#### [What needs to be done]
Can you copy out the data exactly? Leave the images out.

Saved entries
####
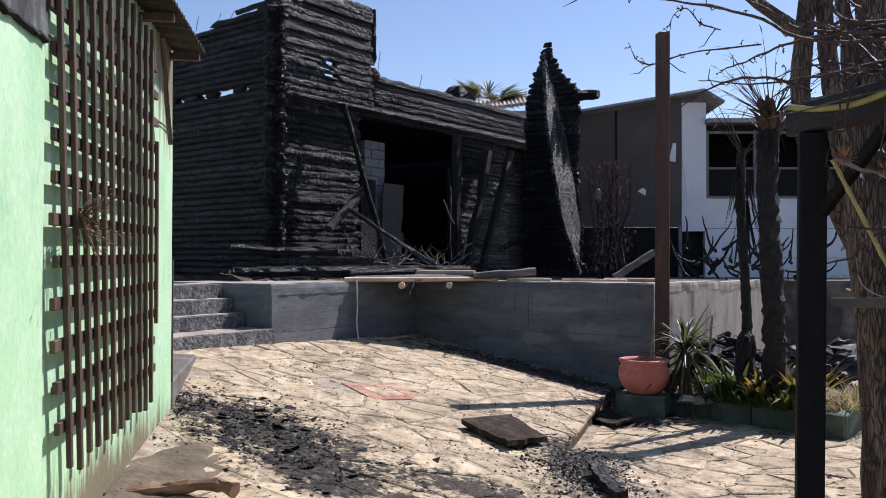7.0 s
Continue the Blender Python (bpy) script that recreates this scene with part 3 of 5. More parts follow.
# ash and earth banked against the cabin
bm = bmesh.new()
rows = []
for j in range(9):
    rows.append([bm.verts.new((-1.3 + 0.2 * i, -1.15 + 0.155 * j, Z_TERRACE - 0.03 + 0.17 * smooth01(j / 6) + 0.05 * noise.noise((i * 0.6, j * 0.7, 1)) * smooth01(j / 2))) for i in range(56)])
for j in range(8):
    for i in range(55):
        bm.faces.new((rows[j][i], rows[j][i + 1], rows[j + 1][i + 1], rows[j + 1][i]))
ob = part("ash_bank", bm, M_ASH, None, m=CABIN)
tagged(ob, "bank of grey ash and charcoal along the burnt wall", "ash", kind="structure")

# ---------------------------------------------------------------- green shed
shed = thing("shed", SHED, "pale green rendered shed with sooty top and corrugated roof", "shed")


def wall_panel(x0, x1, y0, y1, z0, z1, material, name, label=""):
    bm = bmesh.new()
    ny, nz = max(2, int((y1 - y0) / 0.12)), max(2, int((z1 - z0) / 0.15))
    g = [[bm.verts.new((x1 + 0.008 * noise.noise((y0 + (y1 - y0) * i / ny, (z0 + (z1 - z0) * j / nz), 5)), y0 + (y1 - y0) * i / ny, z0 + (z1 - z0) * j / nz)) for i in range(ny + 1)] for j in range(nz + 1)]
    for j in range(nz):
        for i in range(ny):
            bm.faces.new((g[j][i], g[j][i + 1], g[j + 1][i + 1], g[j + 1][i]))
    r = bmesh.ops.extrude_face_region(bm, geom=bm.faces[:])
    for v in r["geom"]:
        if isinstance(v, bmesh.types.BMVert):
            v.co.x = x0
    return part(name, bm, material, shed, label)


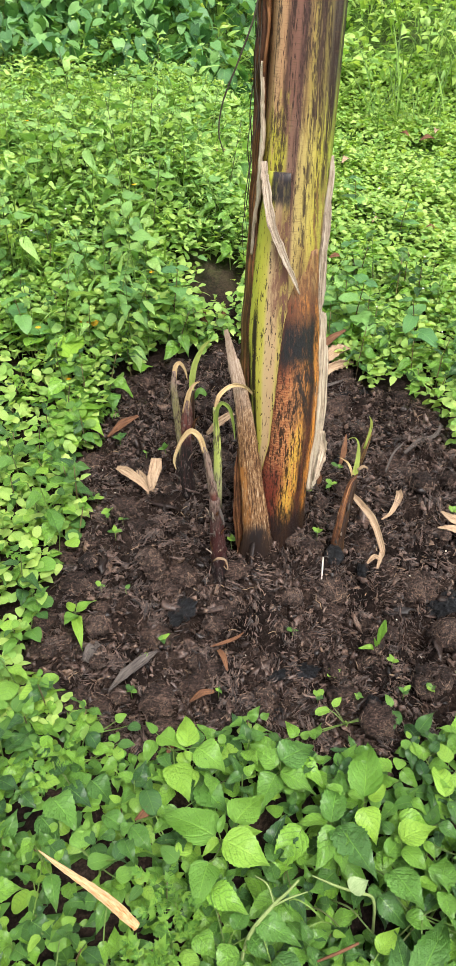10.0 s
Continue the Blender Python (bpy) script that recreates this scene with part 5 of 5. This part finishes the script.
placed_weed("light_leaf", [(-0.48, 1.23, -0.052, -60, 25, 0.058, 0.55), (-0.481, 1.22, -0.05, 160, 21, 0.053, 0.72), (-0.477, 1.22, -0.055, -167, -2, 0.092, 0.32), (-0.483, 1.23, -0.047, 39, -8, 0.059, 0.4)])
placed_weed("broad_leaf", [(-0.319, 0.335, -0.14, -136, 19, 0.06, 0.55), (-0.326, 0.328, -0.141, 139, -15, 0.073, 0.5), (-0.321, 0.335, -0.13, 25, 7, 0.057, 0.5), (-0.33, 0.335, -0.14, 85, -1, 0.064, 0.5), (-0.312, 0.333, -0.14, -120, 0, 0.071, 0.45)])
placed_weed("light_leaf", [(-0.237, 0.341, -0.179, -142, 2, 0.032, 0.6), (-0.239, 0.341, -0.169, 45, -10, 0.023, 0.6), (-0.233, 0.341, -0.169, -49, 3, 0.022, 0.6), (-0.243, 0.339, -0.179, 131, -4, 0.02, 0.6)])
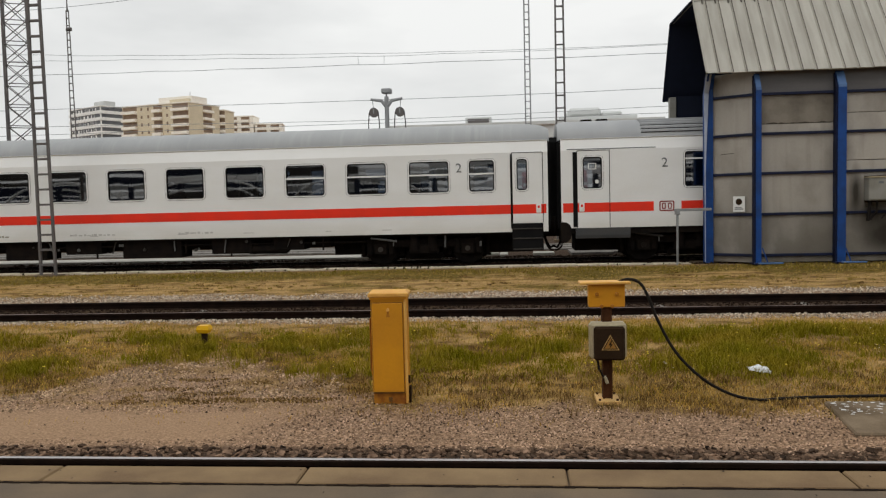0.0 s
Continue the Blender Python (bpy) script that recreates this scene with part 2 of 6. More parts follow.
####
#### [Solution]
7.0 s
Continue the Blender Python (bpy) script that recreates this scene with part 3 of 5. More parts follow.
# ash and earth banked against the cabin
bm = bmesh.new()
rows = []
for j in range(9):
    rows.append([bm.verts.new((-1.3 + 0.2 * i, -1.15 + 0.155 * j, Z_TERRACE - 0.03 + 0.17 * smooth01(j / 6) + 0.05 * noise.noise((i * 0.6, j * 0.7, 1)) * smooth01(j / 2))) for i in range(56)])
for j in range(8):
    for i in range(55):
        bm.faces.new((rows[j][i], rows[j][i + 1], rows[j + 1][i + 1], rows[j + 1][i]))
ob = part("ash_bank", bm, M_ASH, None, m=CABIN)
tagged(ob, "bank of grey ash and charcoal along the burnt wall", "ash", kind="structure")

# ---------------------------------------------------------------- green shed
shed = thing("shed", SHED, "pale green rendered shed with sooty top and corrugated roof", "shed")


def wall_panel(x0, x1, y0, y1, z0, z1, material, name, label=""):
    bm = bmesh.new()
    ny, nz = max(2, int((y1 - y0) / 0.12)), max(2, int((z1 - z0) / 0.15))
    g = [[bm.verts.new((x1 + 0.008 * noise.noise((y0 + (y1 - y0) * i / ny, (z0 + (z1 - z0) * j / nz), 5)), y0 + (y1 - y0) * i / ny, z0 + (z1 - z0) * j / nz)) for i in range(ny + 1)] for j in range(nz + 1)]
    for j in range(nz):
        for i in range(ny):
            bm.faces.new((g[j][i], g[j][i + 1], g[j + 1][i + 1], g[j + 1][i]))
    r = bmesh.ops.extrude_face_region(bm, geom=bm.faces[:])
    for v in r["geom"]:
        if isinstance(v, bmesh.types.BMVert):
            v.co.x = x0
    return part(name, bm, material, shed, label)


10.0 s
Continue the Blender Python (bpy) script that recreates this scene with part 5 of 5. This part finishes the script.
placed_weed("light_leaf", [(-0.48, 1.23, -0.052, -60, 25, 0.058, 0.55), (-0.481, 1.22, -0.05, 160, 21, 0.053, 0.72), (-0.477, 1.22, -0.055, -167, -2, 0.092, 0.32), (-0.483, 1.23, -0.047, 39, -8, 0.059, 0.4)])
placed_weed("broad_leaf", [(-0.319, 0.335, -0.14, -136, 19, 0.06, 0.55), (-0.326, 0.328, -0.141, 139, -15, 0.073, 0.5), (-0.321, 0.335, -0.13, 25, 7, 0.057, 0.5), (-0.33, 0.335, -0.14, 85, -1, 0.064, 0.5), (-0.312, 0.333, -0.14, -120, 0, 0.071, 0.45)])
placed_weed("light_leaf", [(-0.237, 0.341, -0.179, -142, 2, 0.032, 0.6), (-0.239, 0.341, -0.169, 45, -10, 0.023, 0.6), (-0.233, 0.341, -0.169, -49, 3, 0.022, 0.6), (-0.243, 0.339, -0.179, 131, -4, 0.02, 0.6)])
0.0 s
Continue the Blender Python (bpy) script that recreates this scene with part 2 of 6. More parts follow.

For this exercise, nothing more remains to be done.